There were craning necks in the audience, as if a sudden itch had affected them all, and the word “Robots” ran across the length and breadth of the hall in thousands of intakes of breath.
“You can see them without trouble,” Gladia’s voice rang out. “Daneel, Giskard, stand up.”
The two robots rose at once behind her.
“Step to either side of me,” she said, “so that my body does not block the view.—Not that my body is large enough
to do much blocking, in any case.
“Now let me make a few things clear to all of you. These two robots did not come with me in order to service me. Yes, they help run my establishment on Aurora, along with fifty-one other robots, and I do no work for myself that I wish a robot to do for me. That is the custom on the world on which I live.

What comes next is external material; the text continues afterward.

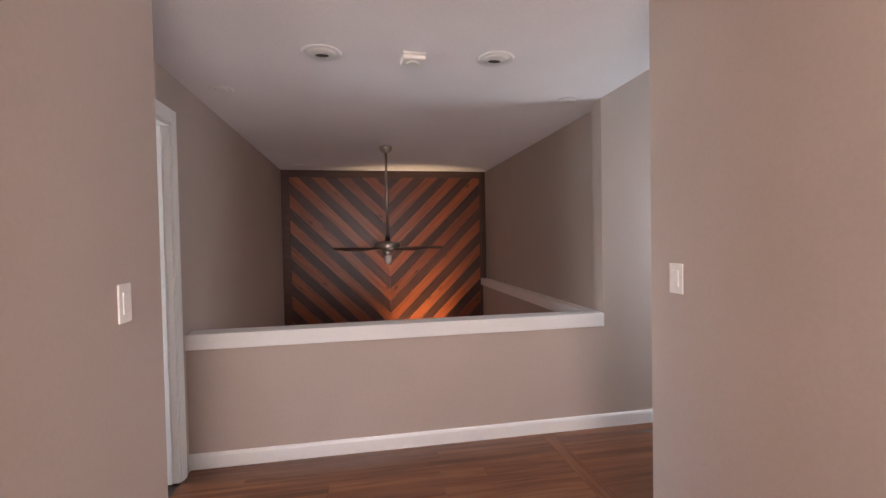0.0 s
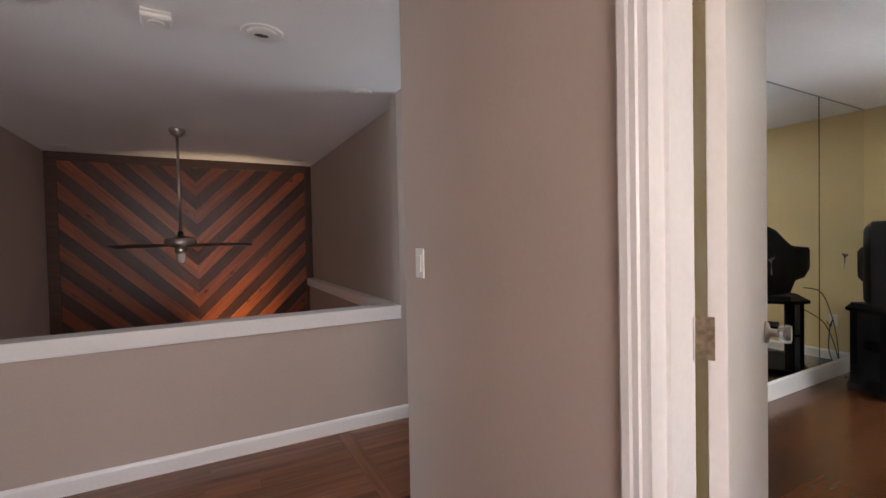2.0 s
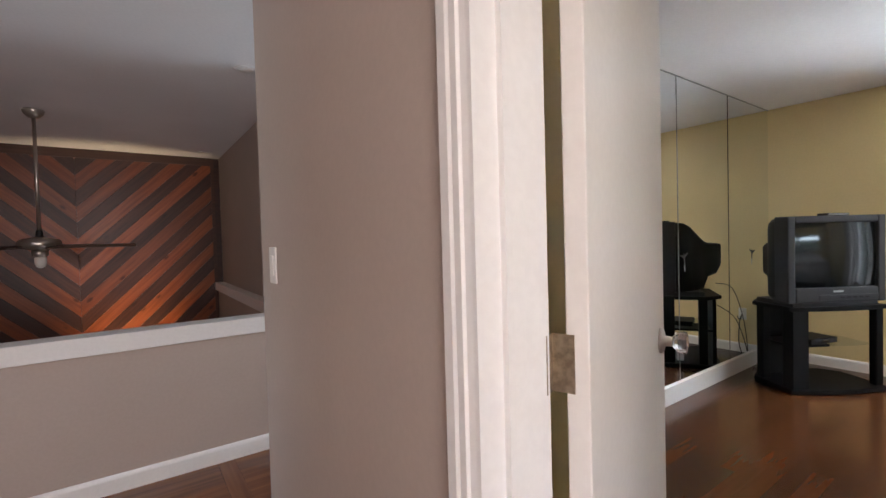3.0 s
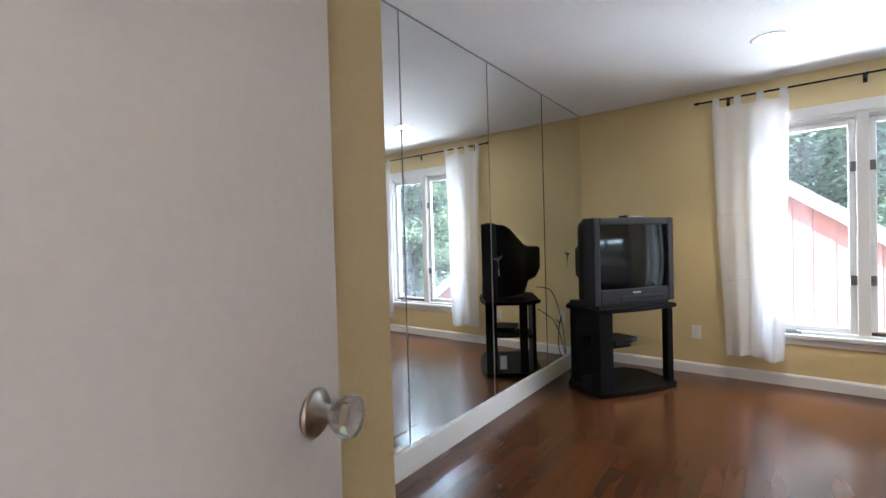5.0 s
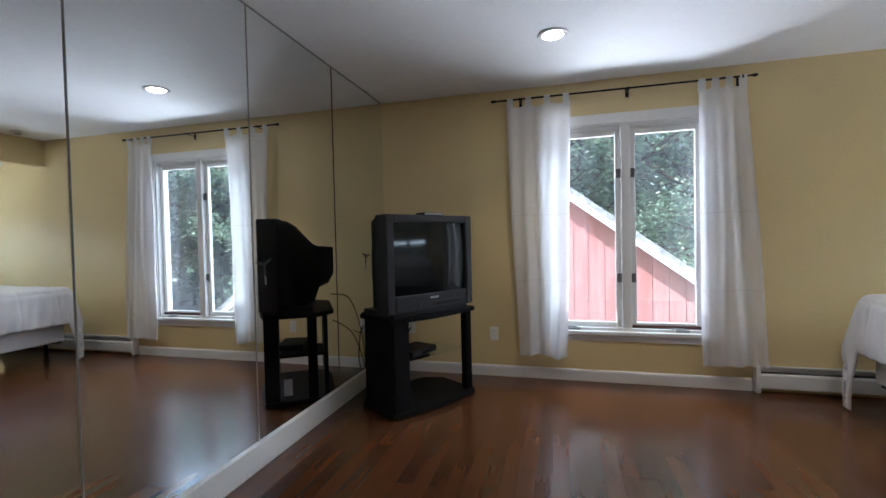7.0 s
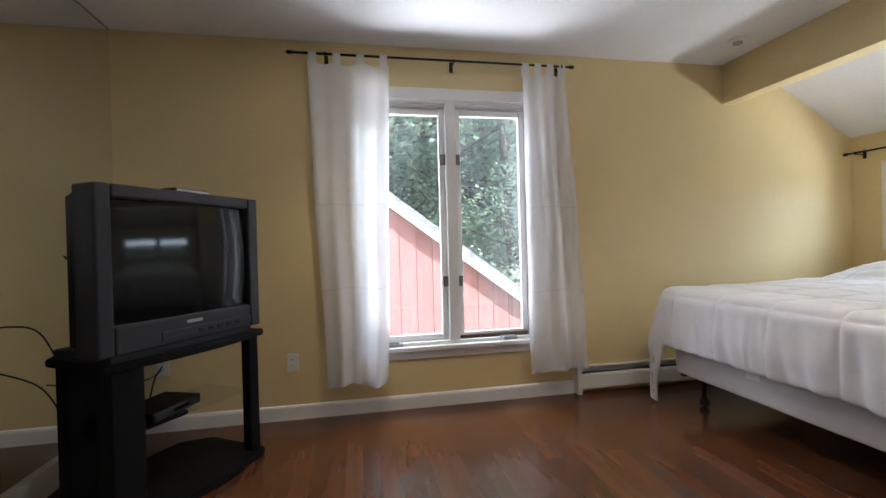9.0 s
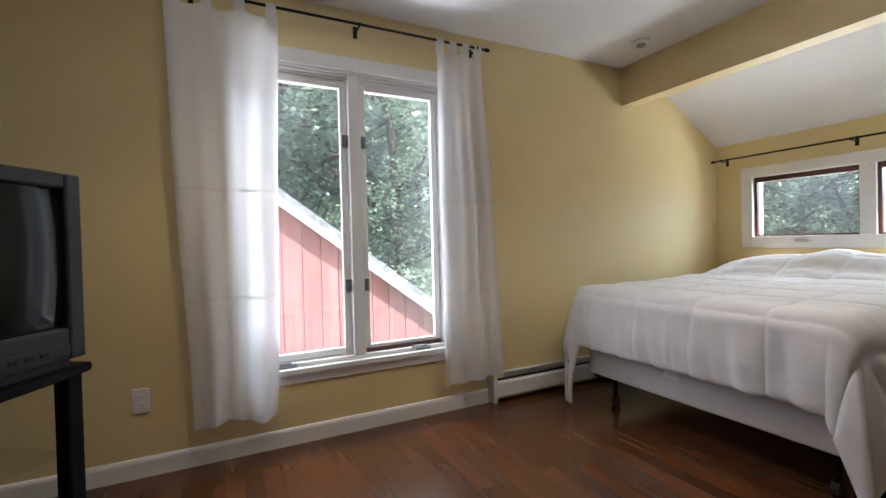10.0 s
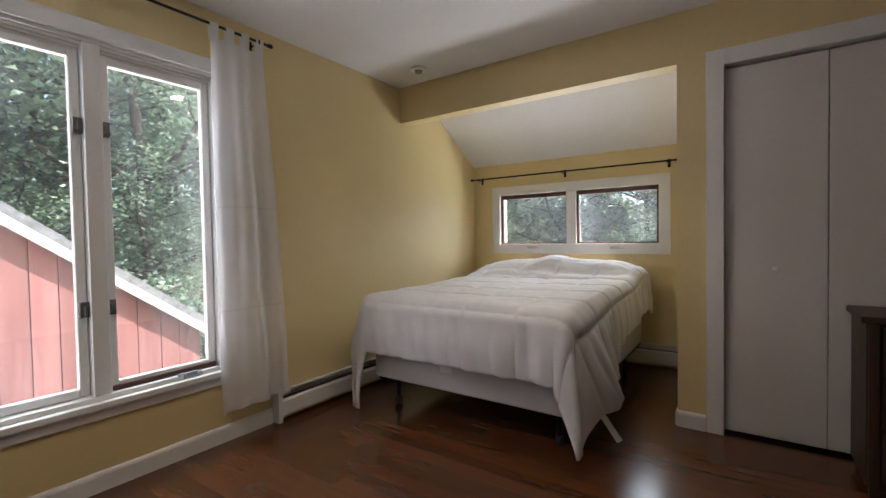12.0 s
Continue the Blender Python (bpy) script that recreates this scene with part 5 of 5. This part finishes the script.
def tree_mesh(seed, height, spread, leaves, leafmat, size):
    """Trunk with limbs, and a crown of small bent leaf sprays gathered in uneven clumps."""
    rnd = random.Random(seed)
    bm = bmesh.new()
    tips = []

    def limb(p, d, ln, r, depth):
        n = 4
        pts = [p]
        for k in range(n):
            d = (d + Vector((rnd.uniform(-1, 1), rnd.uniform(-1, 1), rnd.uniform(-0.4, 0.6))) * (0.10 if depth == 0 else 0.22)).normalized()
            pts.append(pts[-1] + d * ln / n)
        for k in range(n):
            bm_cyl(pts[k], pts[k + 1], r * (1 - k / n * 0.5), r * (1 - (k + 1) / n * 0.5), 7, bm)
        if depth < 2:
            for k in range(1, n + 1):
                for _ in range(3 if depth == 0 else 2):
                    a = rnd.uniform(0, 6.283)
                    q = Vector((math.cos(a), math.sin(a), rnd.uniform(0.1, 0.7))).normalized()
                    limb(pts[k], q, ln * (0.34 if depth == 0 else 0.5) * rnd.uniform(0.7, 1.2) * spread, r * 0.36, depth + 1)
        if depth:
            tips.extend(pts[2:])

    limb(Vector((0, 0, 0)), Vector((0, 0, 1)), height, height * 0.022, 0)
    trunk = mesh_of("trunk", bm, BARK, True)
    verts, faces = [], []
    while len(faces) < leaves:
        c = rnd.choice(tips)
        cc = c + Vector((rnd.gauss(0, 0.45), rnd.gauss(0, 0.45), rnd.gauss(0, 0.35)))
        for _ in range(12):
            p = cc + Vector((rnd.gauss(0, 0.28), rnd.gauss(0, 0.28), rnd.gauss(0, 0.2)))
            n = Vector((rnd.gauss(0, 0.6), rnd.gauss(0, 0.6), 1)).normalized()
            t = n.cross(Vector((rnd.uniform(-1, 1), rnd.uniform(-1, 1), rnd.uniform(-1, 1)))).normalized()
            s = n.cross(t)
            L, W = size * rnd.uniform(0.6, 1.3), size * rnd.uniform(0.3, 0.55)
            i = len(verts)
            verts += [tuple(p - t * L * 0.5), tuple(p + s * W - n * 0.15 * L), tuple(p + t * L * 0.6), tuple(p - s * W - n * 0.15 * L)]
            faces.append((i, i + 1, i + 2, i + 3))
    me = bpy.data.meshes.new("crown")
    me.from_pydata(verts, [], faces)
    me.materials.append(leafmat)
    return trunk, me


KINDS = [tree_mesh(11, 12.0, 1.0, 7600, LEAF, 0.21), tree_mesh(12, 14.0, 0.9, 7600, LEAFB, 0.22), tree_mesh(13, 10.0, 1.15, 7600, LEAF, 0.20), tree_mesh(14, 12.0, 1.05, 21000, LEAFB, 0.125)]
FIRST = []
for tr, cr in KINDS:
    t = thing("tree", pose(0, 0, -60), "tall leafy deciduous tree at the edge of the woods", "tree", "woodland trees")
    for nm, me in (("trunk", tr), ("crown", cr)):
        o = new(nm, me)
        o.parent = t
    FIRST.append(t)
rt = random.Random(21)
spots = []
for row, (d0, step) in enumerate(((19.5, 3.4), (25.0, 4.2), (32.0, 5.0), (41.0, 6.0))):
    y = -26.0 + row
    while y < 26:
        spots.append((d0 + rt.uniform(-1.5, 1.5), y + rt.uniform(-1, 1), 0.85 + rt.random() * 0.5))
        y += step
for row, (d0, step) in enumerate(((-24.0, 3.6), (-31.0, 4.6), (-39.0, 5.5))):
    x = -8.0 + row
    while x < 19 + row * 6:
        spots.append((x + rt.uniform(-1, 1), d0 + rt.uniform(-1.5, 1.5), 0.8 + rt.random() * 0.5))
        x += step
shrubs = []
for k in range(46):
    shrubs.append((rt.uniform(15.5, 24), -24 + k * 1.05 + rt.uniform(-0.6, 0.6), rt.uniform(0.30, 0.46)))
for k in range(24):
    shrubs.append((-6 + k * 1.15 + rt.uniform(-0.6, 0.6), rt.uniform(-25, -17), rt.uniform(0.30, 0.48)))
def over_drive(x, y):
    """The open drive south-east of the house, kept free of trees."""
    return x > 9 and -1.30 < (y - 3.8) / (x - 4.5) < -0.66 and y > -36


spots = [p for p in spots if not over_drive(p[0], p[1])]
shrubs = [p for p in shrubs if not over_drive(p[0], p[1])]
for k in range(15):
    a, d = math.atan(-0.62 - 0.05 * k), rt.uniform(34, 41)
    spots.append((4.5 + d * math.cos(a), 3.8 + d * math.sin(a), rt.uniform(0.9, 1.25)))
    shrubs.append((4.5 + (d - 2) * math.cos(a + 0.02), 3.8 + (d - 2) * math.sin(a + 0.02), rt.uniform(0.30, 0.45)))
spots += [(15.6, -2.6, 0.62), (16.5, 4.5, 0.8), (17.5, 0.8, 0.75)]
used = 0
placed = []
for x, y, s in spots:
    close = x < 22 and -15 < y < 9
    src = FIRST[3] if close else FIRST[used % 3]
    m = pose(x, y, -3.01, 0, 0, rt.uniform(0, 360))
    if src not in placed:
        placed.append(src)
        src.matrix_world = m
        src.scale = (s, s, s * 0.95)
    else:
        o = copy_thing(src, m)
        o.scale = (s, s, s * 0.95)
    used += 1
for x, y, s in shrubs:
    if y > -3.5 and x < 17.5:
        x = 18.0
    o = copy_thing(FIRST[used % 3], pose(x, y, -3.9, 0, 0, rt.uniform(0, 360)))
    o.scale = (s * 1.3, s * 1.3, s)
    tagged(o, "dense green understory tree below the taller woods")
    used += 1

# ---------------------------------------------------------------- floor boards and chevron planks
BOARD_MESHES = {}


def board_mesh(key, ln, w, th, mat, bevel=0.0002):
    k = (key, round(ln, 2), w)
    if k not in BOARD_MESHES:
        bm = bmesh.new()
        z1 = th
        b = bevel
        lo = [(0, 0), (ln, 0), (ln, w), (0, w)]
        hi = [(b, b), (ln - b, b), (ln - b, w - b), (b, w - b)]
        v0 = [bm.verts.new((x, y, 0)) for x, y in lo]
        v1 = [bm.verts.new((x, y, z1 - b)) for x, y in lo]
        v2 = [bm.verts.new((x, y, z1)) for x, y in hi]
        for A, B in ((v0, v1), (v1, v2)):
            for i in range(4):
                bm.faces.new((A[i], A[(i + 1) % 4], B[(i + 1) % 4], B[i]))
        bm.faces.new(v2)
        bmesh.ops.recalc_face_normals(bm, faces=bm.faces)
        BOARD_MESHES[k] = mesh_of("floor_board", bm, mat)
    return BOARD_MESHES[k]


def lay(parent, key, x0, x1, y0, y1, w, mat, rnd):
    y = y0
    while y < y1 - 0.01:
        ww = min(w, y1 - y)
        x = x0
        first = True
        while x < x1 - 0.01:
            ln = round(rnd.choice((0.9, 1.2, 1.5, 1.8, 2.1)) * (rnd.choice((0.4, 0.7, 1.0)) if first else 1.0), 2)
            first = False
            if x1 - (x + ln) < 0.3:
                ln = round(x1 - x, 2)
            o = new("floor_board", board_mesh(key, ln - 0.001, round(ww - 0.0004, 4), 0.012, mat))
            o.location = (x, y, -0.012)
            o.parent = parent
            x += ln
        y += w


rf = random.Random(7)
fl = bpy.data.objects["floor"]
lay(fl, "room", 3.83, 8.6, -1.99, 2.25, 0.083, OAK, rf)
lay(fl, "room", 6.48, 8.6, -3.22, -1.99, 0.0832, OAK, rf)
fh = bpy.data.objects["floor_hall"]
lay(fh, "hall", 1.56, 3.81, 0.9, 3.33, 0.083, HALLOAK, rf)
lay(fh, "hall", 1.92, 3.81, -1.5, 0.9, 0.24, HALLOAK, rf)
lay(fh, "hall", 3.90, 5.9, 2.42, 3.33, 0.083, HALLOAK, rf)
o = new("floor_board", board_mesh("border", 1.19, 0.088, 0.012, HALLOAK))
o.matrix_world = pose(3.899, 2.13, -0.012, 0, 0, 90)
o.parent = fh

cw = bpy.data.objects["wall_chevron"]
CXM, ZTOP, ZBOT, XL, XR = 2.99, HC, -2.58, 1.66, 4.30
step = 0.172


def clip(poly, inside, cut):
    out = []
    for i, p in enumerate(poly):
        q = poly[(i + 1) % len(poly)]
        a, b = inside(p), inside(q)
        if a:
            out.append(p)
        if a != b:
            out.append(cut(p, q))
    return out


def on_line(axis, v):
    def cut(p, q):
        t = (v - p[axis]) / (q[axis] - p[axis])
        return tuple(a + (b - a) * t for a, b in zip(p, q))
    return cut


rp = random.Random(4)
zl, zh = ZBOT, ZTOP - 0.10
for side in (-1, 1):
    half = (CXM - XL) if side < 0 else (XR - CXM)
    n0 = int((zh - zl + half) / step) + 2
    for k in range(n0):
        z0 = zl - step + k * step
        poly = [(0.001, z0 + 0.002), (half, z0 + half + 0.002), (half, z0 + half + step - 0.002), (0.001, z0 + step - 0.002)]
        poly = clip(poly, lambda p: p[1] >= zl, on_line(1, zl)) if poly else poly
        poly = clip(poly, lambda p: p[1] <= zh, on_line(1, zh)) if poly else poly
        if len(poly) < 3:
            continue
        px, pz = poly[0]
        bm = bmesh.new()
        proud = rp.uniform(0.0, 0.004)
        f, b = [], []
        c45 = math.sqrt(0.5)
        for x, z in poly:
            dx, dz = x - px, z - pz
            u, w = (dx + dz) * c45, (dz - dx) * c45
            f.append(bm.verts.new((u, 0.0, w)))
            b.append(bm.verts.new((u, 0.018, w)))
        bm.faces.new(f), bm.faces.new(b[::-1])
        for i in range(len(f)):
            bm.faces.new((f[i], f[(i + 1) % len(f)], b[(i + 1) % len(f)], b[i]))
        bmesh.ops.recalc_face_normals(bm, faces=bm.faces)
        mat = PINE if k % 2 else WALNUT
        o = new("plank", mesh_of("plank", bm, mat))
        m = Matrix.Translation((CXM + side * px, 6.671 - proud, pz))
        if side < 0:
            m = m @ Matrix.Scale(-1, 4, (1, 0, 0))
        o.matrix_world = m @ Matrix.Rotation(radians(-45), 4, "Y")
        o.parent = cw
for lo, hi in (((1.552, 6.664, ZBOT), (1.66, 6.689, HC - 0.002)), ((4.30, 6.664, ZBOT), (4.338, 6.689, HC - 0.002)), ((1.66, 6.664, HC - 0.10), (4.30, 6.689, HC - 0.002))):
    bm = bm_box(lo, hi, 0.003)
    part("border_board", bm, DARKFRAME, cw)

“Robots vary in complexity, ability, and intelligence and these two rate very high in those respects. Daneel, in particular, is, in my opinion, the robot, of all robots, whose intelligence most nearly approximates the human in those areas where comparison is possible.
“I have brought only Daneel and Giskard with me, but they perform no great services for me. If you are interested, I dress myself, bathe myself, use my own utensils when I eat, and walk without being carried.
“Do I use them for personal protection? No. They protect me, yes, but they equally well protect anyone else who needs protection. On Solaria, just recently, Daneel did what he could to protect Captain Baley and was ready to give up his existence to protect me. Without him, the ship could not have been saved.
“And I certainly need no protection on this platform. After all, there is a force field stretched across the stage that is ample protection. It is not there at my request, but it is there and it supplies all the protection I need.
“Then why are my robots here with me?
“Those of you who know the story of Elijah Baley, who freed Earth of its Spacer overlords, who initiated the new policy of settlement, and whose son led the first human being to Baleyworld—why else is it called that?—know that well before he knew me, Elijah Baley worked with Daneel. He worked with him on Earth, on Solaria, and on Aurora—on each of his great cases. To Daneel, Elijah Baley was always ‘Partner Elijah.’ I don’t know if that fact appears in his biography, but you may safely take my word for it. And although Elijah Baley, as an Earthman, began with a strong distrust of Daneel, a friendship between them developed. When Elijah Baley was dying, here on this planet over sixteen decades ago, when it was just a cluster of prefabricated houses surrounded by garden patches, it was not his son who was with him in his last moment. Nor was it I” (For a treacherous moment, she thought her voice would not hold steady.) “He sent for Daneel and he held on to life until Daneel arrived.